Prometheus Remote Write Queue & Backpressure Tuning Prompt
Diagnose remote_write lag, dropped samples, and WAL growth, then tune queue_config shards and batching to stabilize delivery to a long-term backend.
- Target user
- SREs operating Prometheus or vmagent remote-write pipelines
- Difficulty
- Advanced
- Tools
- Claude, ChatGPT
The prompt
You are a senior reliability engineer who tunes Prometheus remote_write pipelines under heavy load.
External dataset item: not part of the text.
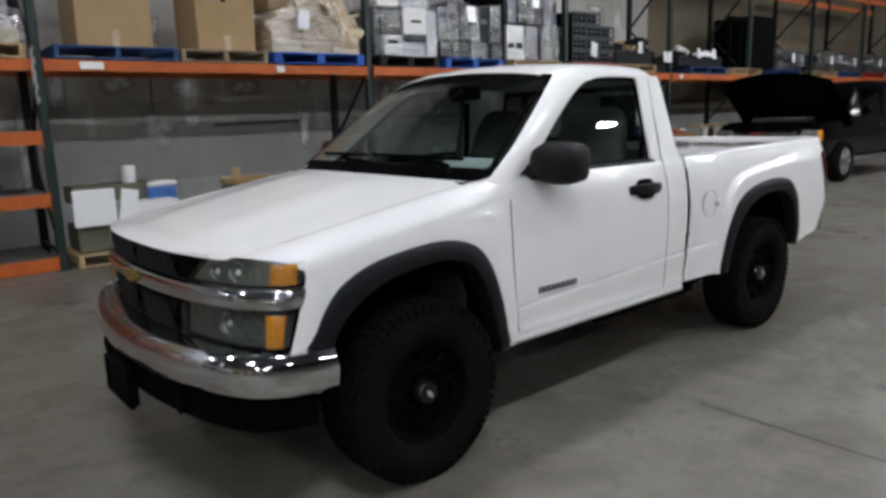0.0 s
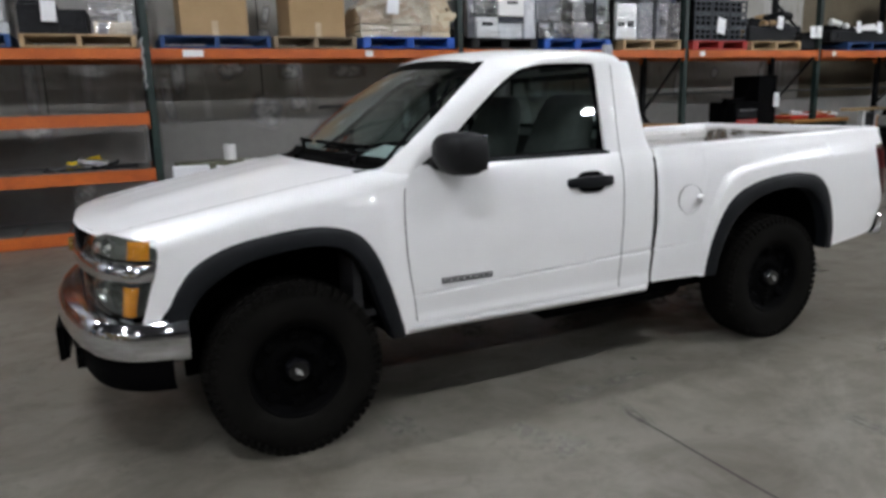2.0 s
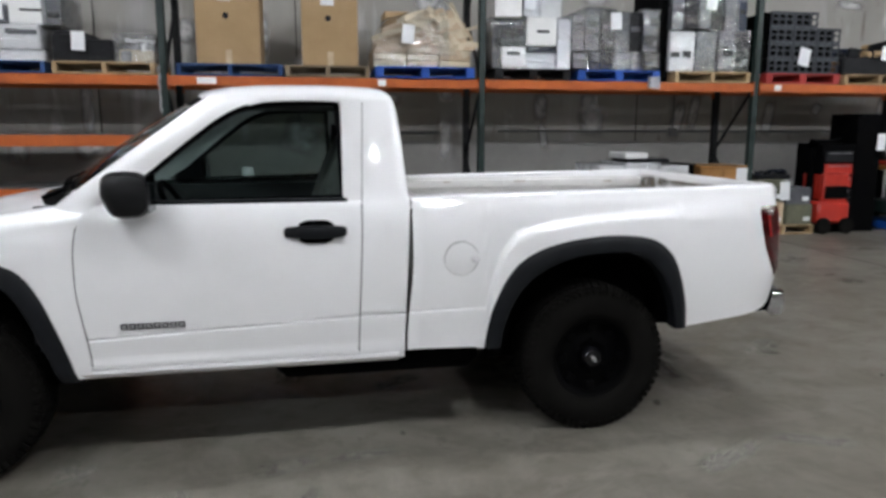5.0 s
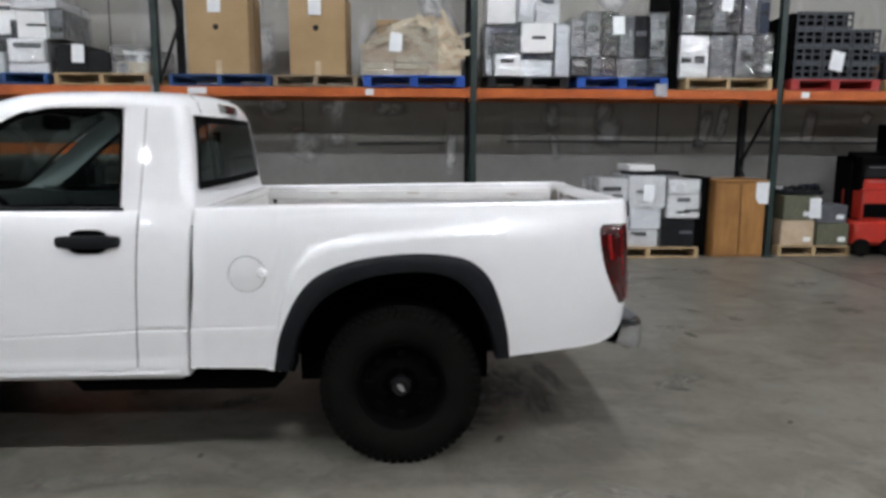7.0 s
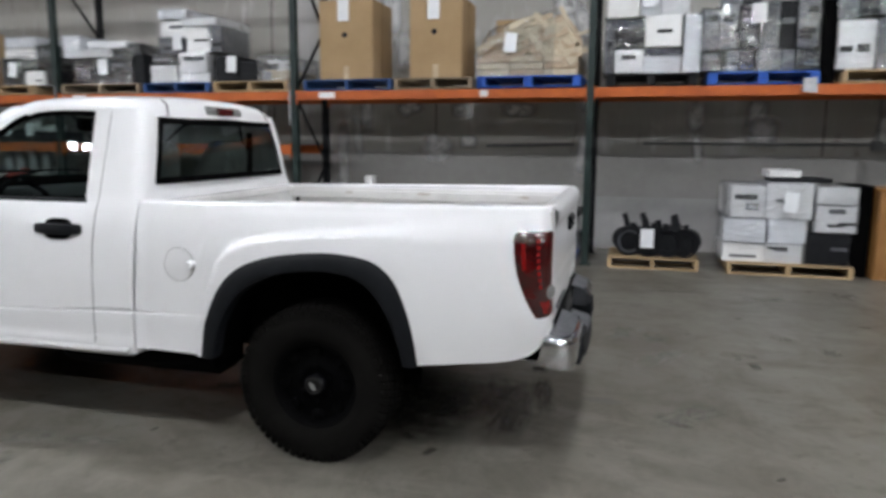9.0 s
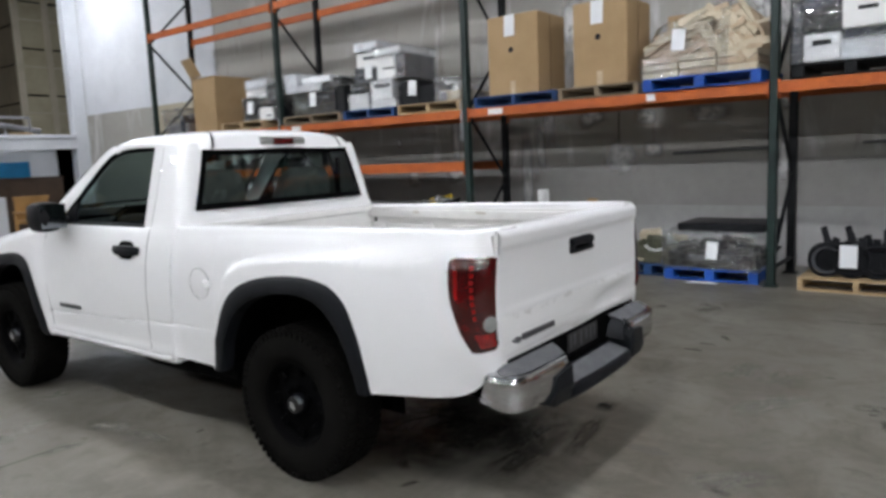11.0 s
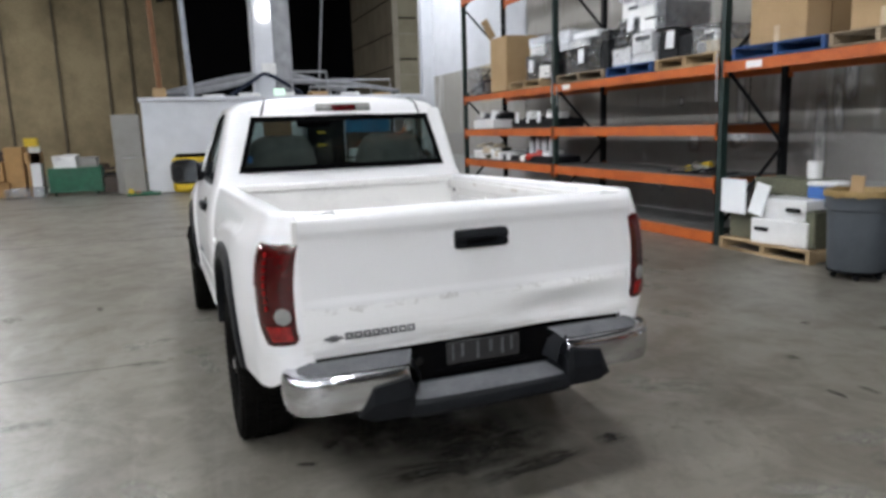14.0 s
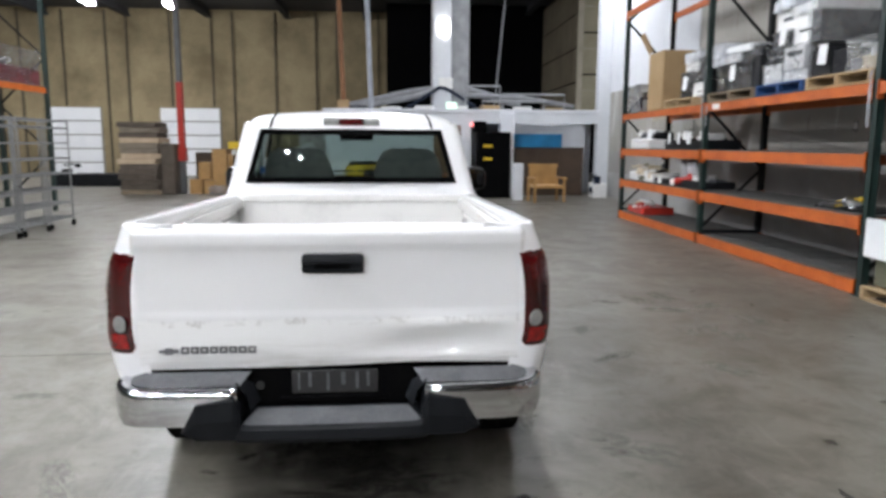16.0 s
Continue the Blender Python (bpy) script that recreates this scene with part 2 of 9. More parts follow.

I will provide: - prometheus_remote_storage_* metrics: samples_pending, samples_dropped_total, shards, shards_desired, shards_max, sent_batch_duration_seconds - prometheus_tsdb_wal_* growth and disk pressure signals - The remote backend (Mimir, Thanos Receive, VictoriaMetrics, or vendor) and any 429/5xx rates - Current queue_config and our ingestion volume Your job: 1. **Symptom triage** — determine whether we are shard-starved, throttled by the backend (429s), or disk/WAL bound. 2. **Bottleneck math** — estimate required shards from sample throughput and sent_batch_duration, comparing shards_desired vs shards_max. 3. **Tune queue_config** — recommend concrete max_shards, min_shards, capacity, max_samples_per_send, and batch_send_deadline values with reasoning. 4. **Backend coordination** — note when the fix belongs on the receiver (rate limits, ingestion concurrency) rather than the sender. 5. **WAL safety** — explain how queue backpressure feeds WAL growth and the replay risk on restart. 6. **Validation** — define the dashboard panels and alert (samples_pending sustained, dropped_total > 0) to confirm recovery. Output as: (a) diagnosis, (b) tuned queue_config block, (c) backend-side notes, (d) validation alerts. Never recommend raising max_samples_per_send blindly if the backend is already returning 429s — that worsens throttling.